Enphase Jumps on Lawsuit News; Q1 Guidance Weighs.

Enphase Jumps on Lawsuit News; Q1 Guidance Weighs.

Mon, March 09, 2026

Introduction

Enphase Energy (ENPH) experienced notable volatility in the latest trading sessions as a legal development produced a short-term rally while fundamental concerns stemming from recent results and guidance continued to weigh on the shares. Investors are reacting to discrete company-focused catalysts — a class-action lawsuit procedural milestone, Q4/ongoing margin pressure, and guidance for Q1 — rather than sector-wide policy shifts.

What moved the stock this week

Legal news triggered a rebound

News related to an ongoing class-action suit prompted a sharp intraday bounce, with Enphase shares rising about 5.8% on March 2. The move followed filings and timeline updates tied to lead-plaintiff submissions, a procedural event that often reduces uncertainty for some investors and can shift short-term sentiment. The class-action centers on claims about inventory disclosures and the company’s comments on residential tax-credit dynamics.

Earnings aftershocks continue

Despite the legal-driven pop, Enphase has faced persistent selling since its Q4 results. Shares are down materially since the earnings release — roughly in the high-teens percentage range — as revenue comparisons, margin contraction, and inventory management questions dominated investor focus. Management reported adjusted earnings that beat certain expectations, but revenue trends and gross margin compression kept many investors cautious.

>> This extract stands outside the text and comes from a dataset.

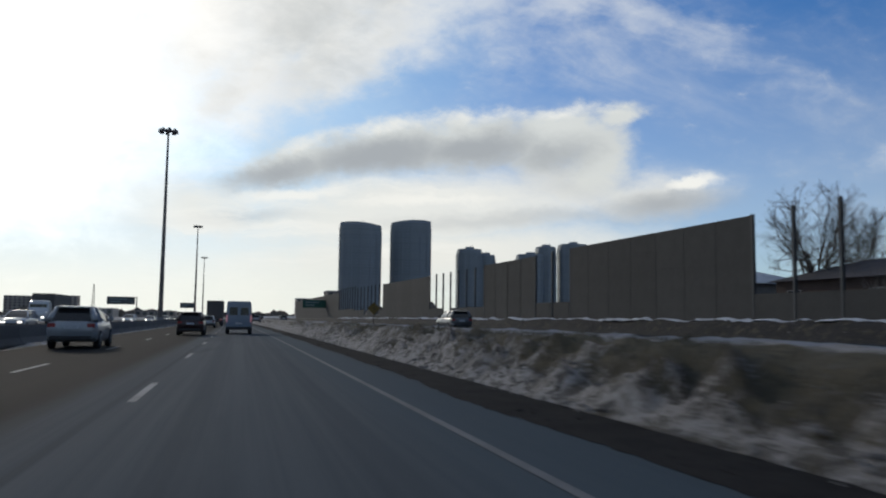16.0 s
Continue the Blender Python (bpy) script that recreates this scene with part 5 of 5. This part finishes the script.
def make_car(color, label, kind="suv", lit=False, group=""):
    """A car with its nose towards +y: a lofted body, a glazed cabin with pillars and a roof, wheels, lamps, mirrors."""
    c = thing("car", pose(0, 0, 0), label, "car", group)
    mat = PAINT[color]
    if kind == "suv":
        L, W, belt, top, r = 4.65, 0.93, 1.09, 1.67, 0.37
        cab = [(-2.24, -1.84, 0.86, 0.62), (1.06, 0.22, 0.85, 0.62)]
    elif kind == "hatch":
        L, W, belt, top, r = 4.2, 0.88, 0.93, 1.50, 0.32
        cab = [(-2.0, -1.55, 0.83, 0.62), (1.05, 0.2, 0.82, 0.62)]
    else:
        L, W, belt, top, r = 4.75, 0.91, 0.92, 1.45, 0.33
        cab = [(-1.75, -1.05, 0.83, 0.60), (1.05, 0.25, 0.83, 0.61)]
    h = L / 2
    hood = belt - (0.06 if kind == "suv" else 0.08)
    deck = belt if kind != "sedan" else belt + 0.02
    st = [(-h, W * 0.86, 0.42, deck - 0.14), (-h + 0.08, W * 0.95, 0.36, deck - 0.04), (-h + 0.4, W, 0.27, deck), (-h * 0.5, W, 0.24, belt), (0, W, 0.23, belt),
          (h * 0.45, W * 0.99, 0.24, belt - 0.01), (h * 0.68, W * 0.97, 0.26, hood), (h * 0.88, W * 0.93, 0.3, hood - 0.1), (h * 0.97, W * 0.84, 0.36, hood - 0.22), (h, W * 0.7, 0.42, hood - 0.34)]
    part("body", loft(bmesh.new(), [body_ring(*s) for s in st]), mat, c, smooth=True)
    (yb, yt, wb, wt), (fb, ft, gb, gt) = cab
    zb = belt - 0.02
    bm = bmesh.new()
    loft(bm, [[(-wb, yb, zb), (wb, yb, zb), (gb, fb, zb), (-gb, fb, zb)],
              [(-mix(wb, wt, 0.5) - 0.03, mix(yb, yt, 0.45), mix(zb, top, 0.5)), (mix(wb, wt, 0.5) + 0.03, mix(yb, yt, 0.45), mix(zb, top, 0.5)), (mix(gb, gt, 0.5) + 0.03, mix(fb, ft, 0.5), mix(zb, top, 0.5)), (-mix(gb, gt, 0.5) - 0.03, mix(fb, ft, 0.5), mix(zb, top, 0.5))],
              [(-wt, yt, top - 0.05), (wt, yt, top - 0.05), (gt, ft, top - 0.06), (-gt, ft, top - 0.06)]])
    part("cabin_glass", bm, CAR_GLASS, c, "dark tinted windows")
    bm = bmesh.new()
    loft(bm, [[(-wt - 0.03, yt - 0.08, top - 0.07), (wt + 0.03, yt - 0.08, top - 0.07), (gt + 0.02, ft + 0.05, top - 0.07), (-gt - 0.02, ft + 0.05, top - 0.07)],
              [(-wt, yt - 0.05, top - 0.02), (wt, yt - 0.05, top - 0.02), (gt, ft, top - 0.025), (-gt, ft, top - 0.025)],
              [(-wt * 0.75, yt + 0.15, top), (wt * 0.75, yt + 0.15, top), (gt * 0.75, ft - 0.25, top), (-gt * 0.75, ft - 0.25, top)]])
    part("roof", bm, mat, c, smooth=False)
    if kind != "sedan":
        part("spoiler", boxes((-wt * 0.92, wt * 0.92, yt - 0.24, yt + 0.05, top - 0.075, top - 0.03), bevel=0.015), mat, c)
    for s in (-1, 1):
        bm = bmesh.new()
        tube(bm, (s * (wb - 0.04), yb + 0.06, zb), (s * (wt - 0.02), yt + 0.05, top - 0.07), 0.15, 0.10, 8)
        part("pillar", bm, mat, c, smooth=True)
        for p, q in (((s * gb, fb - 0.03, zb), (s * gt, ft - 0.02, top - 0.06)),
                     ((s * (wb + 0.012), (yb + fb) / 2 - 0.25, zb), (s * (wt + 0.03), (yt + ft) / 2 - 0.2, top - 0.06)),
                     ((s * (wb + 0.012), yb + 0.75, zb), (s * (wt + 0.02), yt + 0.55, top - 0.06))):
            bm = bmesh.new()
            tube(bm, p, q, 0.06, 0.05, 6)
            part("pillar", bm, mat, c)
        wheel_y = h * 0.6
        for y in (-wheel_y, wheel_y):
            make_wheel(c, s * (W - 0.1), y, r)
        lamp = boxes((min(s * 0.55, s * W * 0.92), max(s * 0.55, s * W * 0.92), -h - 0.012, -h + 0.16, belt - 0.27, belt - 0.1), bevel=0.02)
        part("tail_lamp", lamp, TAIL, c, "red tail lamp")
        lamp = boxes((min(s * 0.42, s * W * 0.8), max(s * 0.42, s * W * 0.8), h - 0.22, h + 0.0, hood - 0.36, hood - 0.22), bevel=0.02)
        part("headlamp", lamp, HEADLAMP if lit else PLATE, c, "clear headlamp")
        part("mirror", boxes((min(s * W, s * (W + 0.2)), max(s * W, s * (W + 0.2)), fb - 0.42, fb - 0.28, belt + 0.02, belt + 0.17), bevel=0.02), mat, c)
    part("rear_bumper", boxes((-W * 0.82, W * 0.82, -h - 0.04, -h + 0.14, 0.34, 0.5), bevel=0.03), TRIM, c, "black plastic bumper")
    part("front_bumper", boxes((-W * 0.66, W * 0.66, h - 0.14, h + 0.03, 0.34, 0.5), bevel=0.03), TRIM, c, "black plastic bumper")
    part("plate_bar", boxes((-0.26, 0.26, -h - 0.03, -h + 0.05, belt - 0.32, belt - 0.18)), PLATE, c, "plain pale plate")
    part("grille", boxes((-0.4, 0.4, h - 0.1, h + 0.012, 0.52, hood - 0.36)), TRIM, c)
    return c


def make_van(color, label):
    c = thing("van", pose(0, 0, 0), label, "van")
    mat = PAINT[color]
    W, L, H = 1.0, 5.9, 2.62
    st = [(-L / 2, 0.93, 0.42, H - 0.12), (-L / 2 + 0.06, 0.985, 0.38, H - 0.03), (-1.0, 1.0, 0.36, H), (0.9, 1.0, 0.36, H - 0.02), (1.45, 0.98, 0.36, H - 0.45), (2.05, 0.96, 0.36, 1.55), (2.6, 0.92, 0.38, 1.25), (L / 2, 0.82, 0.44, 0.95)]
    rings = []
    for y, w, z0, z2 in st:
        half = [(w * 0.9, z0), (w, z0 + 0.2), (w, mix(z0, z2, 0.55)), (w * 0.93, z2 - 0.12), (w * 0.84, z2)]
        rings.append([(x, y, z) for x, z in half] + [(-x, y, z) for x, z in half[::-1]])
    part("body", loft(bmesh.new(), rings), mat, c)
    for s in (-1, 1):
        door = part("rear_door", boxes((min(s * 0.02, s * 0.86), max(s * 0.02, s * 0.86), -L / 2 - 0.03, -L / 2 + 0.02, 0.62, 2.42), bevel=0.02), mat, c)
        part("window", boxes((min(s * 0.12, s * 0.72), max(s * 0.12, s * 0.72), -L / 2 - 0.045, -L / 2 - 0.028, 1.5, 2.1), bevel=0.005), CAR_GLASS, door, "dark rear window")
        part("tail_lamp", boxes((min(s * 0.87, s * 0.97), max(s * 0.87, s * 0.97), -L / 2 - 0.02, -L / 2 + 0.06, 0.95, 1.5), bevel=0.01), BRAKELAMP, c, "red tail lamp")
        for y in (-1.75, 1.95):
            make_wheel(c, s * 0.88, y, 0.35)
        part("mirror", boxes((min(s * 1.0, s * 1.24), max(s * 1.0, s * 1.24), 1.5, 1.62, 1.35, 1.75), bevel=0.03), TRIM, c)
        part("side_window", boxes((min(s * 0.965, s * 1.003), max(s * 0.965, s * 1.003), 0.75, 1.5, 1.35, 1.95)), CAR_GLASS, c)
    part("rear_bumper", boxes((-0.95, 0.95, -L / 2 - 0.1, -L / 2 + 0.1, 0.36, 0.58), bevel=0.03), TRIM, c, "black step bumper")
    part("plate_bar", boxes((-0.25, 0.25, -L / 2 - 0.045, -L / 2 - 0.031, 0.78, 0.92)), PLATE, c, "plain pale plate")
    return c


def make_truck(label, length=9.0, tractor=True, toward=False, side=None):
    """A lorry: box trailer on a frame with wheels, and a cab ahead of it (towards +y)."""
    side = side or TRAILER
    c = thing("truck", pose(0, 0, 0), label, "truck")
    part("box", boxes((-1.28, 1.28, -length / 2, length / 2, 1.15, 4.0), bevel=0.03), side, c)
    part("frame", boxes((-0.5, 0.5, -length / 2, length / 2 + 2.6, 0.8, 1.14)), TRIM, c)
    for s in (-1, 1):
        part("rear_door", boxes((min(s * 0.02, s * 1.2), max(s * 0.02, s * 1.2), -length / 2 - 0.03, -length / 2, 1.22, 3.9), bevel=0.01), side, c)
        for y in (-length / 2 + 0.9, -length / 2 + 2.1, length / 2 + 0.6, length / 2 + 2.2):
            make_wheel(c, s * 1.05, y, 0.5, 0.32)
        part("tail_lamp", boxes((min(s * 0.8, s * 1.15), max(s * 0.8, s * 1.15), -length / 2 - 0.04, -length / 2, 0.9, 1.05)), BRAKELAMP, c, "red tail lamp")
        part("mud_flap", boxes((min(s * 0.8, s * 1.25), max(s * 0.8, s * 1.25), -length / 2 + 0.1, -length / 2 + 0.13, 0.2, 0.9)), TRIM, c)
    part("under_ride_bar", boxes((-1.1, 1.1, -length / 2, -length / 2 + 0.1, 0.5, 0.62)), TRIM, c)
    y = length / 2
    st = [(y + 0.5, 1.15, 0.6, 2.9), (y + 1.3, 1.15, 0.6, 3.1), (y + 1.9, 1.15, 0.6, 2.95), (y + 2.25, 1.1, 0.6, 1.8), (y + 3.1, 1.02, 0.6, 1.65), (y + 3.3, 0.95, 0.65, 1.4)]
    part("cab", loft(bmesh.new(), [body_ring(*s) for s in st]), PAINT["white"], c)
    part("windscreen", boxes((-0.95, 0.95, y + 1.95, y + 2.12, 1.95, 2.65), bevel=0.02), CAR_GLASS, c)
    for s in (-1, 1):
        part("headlamp", boxes((min(s * 0.6, s * 0.92), max(s * 0.6, s * 0.92), y + 3.2, y + 3.34, 0.95, 1.15)), HEADLAMP if toward else PLATE, c)
    return c


# vehicles of the express lanes
van = make_van("blue", "pale blue-grey delivery van seen from behind on the express lanes")
van.matrix_basis = pose(-0.41, 601.1, 0)
# the lead car of suv_end again, added earlier on the road in black
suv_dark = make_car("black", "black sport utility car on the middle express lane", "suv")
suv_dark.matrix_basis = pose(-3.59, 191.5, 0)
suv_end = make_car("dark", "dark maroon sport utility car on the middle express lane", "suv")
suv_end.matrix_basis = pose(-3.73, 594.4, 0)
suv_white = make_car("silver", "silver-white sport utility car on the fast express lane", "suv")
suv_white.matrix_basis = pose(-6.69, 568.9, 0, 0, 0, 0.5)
hatch = make_car("silver", "silver hatchback on the middle express lane", "hatch")
hatch.matrix_basis = pose(-4.26, 641.1, 0)
BOX_DARK = material("truck_door_brown", [(0.13, 0.11, 0.10), (0.10, 0.09, 0.08), (0.06, 0.05, 0.05)], 0.5, 0.7)
lorry = make_truck("brown-grey box lorry far ahead on the express lanes", 8.0, side=BOX_DARK)
lorry.matrix_basis = pose(-4.21, 670.1, 0)

# the same maroon and silver cars added again at earlier points along the road
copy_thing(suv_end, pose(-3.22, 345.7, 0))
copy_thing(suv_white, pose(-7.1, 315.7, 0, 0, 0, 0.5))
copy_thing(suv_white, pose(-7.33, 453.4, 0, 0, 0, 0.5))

# traffic on the opposite carriageway and the collector lanes
kinds = [("white", "suv"), ("silver", "sedan"), ("grey", "suv"), ("black", "sedan"), ("grey", "sedan"), ("red", "hatch"), ("silver", "suv"), ("black", "suv")]
names = {"suv": "sport utility car", "sedan": "sedan", "hatch": "hatchback"}
coming = [make_car(c, f"{c} {names[k]} with lit headlamps on the opposite carriageway", k, True, "oncoming traffic") for c, k in kinds]
rnd2 = random.Random(15)
oncoming = []
for lane in (-16.6, -20.3, -24.0):
    y = 54 + rnd2.uniform(0, 24)
    while y < 1150:
        if not (lane < -23 and 218 < y < 272) and not (lane < -23 and 622 < y < 672):
            oncoming.append((lane + rnd2.uniform(-0.4, 0.4), y))
        y += rnd2.uniform(26, 72)
for i, (x, y) in enumerate(oncoming):
    m = pose(x + bend(y), y, 0.002, 0, 0, 180)
    if i < len(coming):
        coming[i].matrix_basis = m
    else:
        copy_thing(coming[rnd2.randrange(len(coming))], m)
rig = make_truck("white articulated lorry on the opposite carriageway", 13.5, toward=True)
rig.matrix_basis = pose(-24.2, 246, 0.002, 0, 0, 180)
rig2 = make_truck("brown box lorry with lit headlamps on the opposite carriageway", 10.0, toward=True, side=BOX_DARK)
rig2.matrix_basis = pose(-24.0, 646, 0.002, 0, 0, 180)

going = [make_car(c, f"{w} {names[k]} on the collector lanes beyond the mound", k, False, "collector traffic")
         for c, w, k in (("gold", "dull beige-brown", "suv"), ("grey", "grey", "sedan"), ("black", "black", "suv"), ("red", "red", "sedan"), ("grey", "dark grey", "suv"), ("silver", "silver", "hatch"))]
spots = [(1, 57, 0), (2, 62, 3), (2, 98, 2), (2, 129, 4), (2, 142, 1), (2, 161, 4), (2, 198, 2), (2, 257.5, 0), (2, 598, 4), (1, 700, 5), (2, 735, 4), (1, 790, 5), (2, 850, 2), (1, 900, 3), (2, 960, 4), (1, 1010, 5)]
used = set()
for lane, y, k in spots:
    x = coll_r(y) - (17.5 if lane == 1 else 9.0)
    m = pose(x, y, coll_z(y), 0, 0, 3.2 if 358 < y < 717 else 1.1)
    if k not in used:
        used.add(k)
        going[k].matrix_basis = m
    else:
        copy_thing(going[k], m)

Guidance and fundamentals: where the pressure comes from

Q1 revenue band and near-term demand

Enphase guided Q1 revenue between $270 million and $300 million. While that midpoint sits around analyst estimates for some, the relatively narrow range and the year-over-year comps have reinforced concerns that demand normalization following the residential solar tax-credit tailwind (Section 25D) will be uneven. Analysts and investors are watching installation cadence, channel inventory levels, and regional rebate timing as the drivers of near-term sales.

Inventory and margin dynamics

Inventory accumulation and resultant margin pressure were central themes on the last call. With gross margins compressing, the pathway to consistent profitability depends on both putting inventory to work and continuing cost optimization across product and supply lines. New product introductions (such as next-generation microinverters and battery offerings) are highlighted as medium-term offsets, but execution timing matters to the market now.

Investor takeaways

Three practical points for investors:

  • Sentiment is event-driven: Legal procedural updates can produce sharp short-term moves, but sustained price recovery will depend on operational improvements.
  • Watch guidance and inventory signals: Sequential revenue beats and inventory drawdown would be constructive; repeated conservative guidance will keep downside risk elevated.
  • Policy effects remain an undercurrent: The earlier phase-down of the 25D residential tax incentive still complicates demand forecasting, particularly in the U.S. residential channel.

Conclusion

Enphase’s recent trading underscores a market parsing company-specific news — legal timelines and earnings guidance — rather than reacting to new sector policy announcements. Short-term rallies tied to procedural legal developments can offer relief, but investors are still focused on whether management can convert product and cost initiatives into revenue growth and margin recovery. The next several quarters of execution, plus clearer inventory trends, will be the primary determinants of where ENPH heads from here.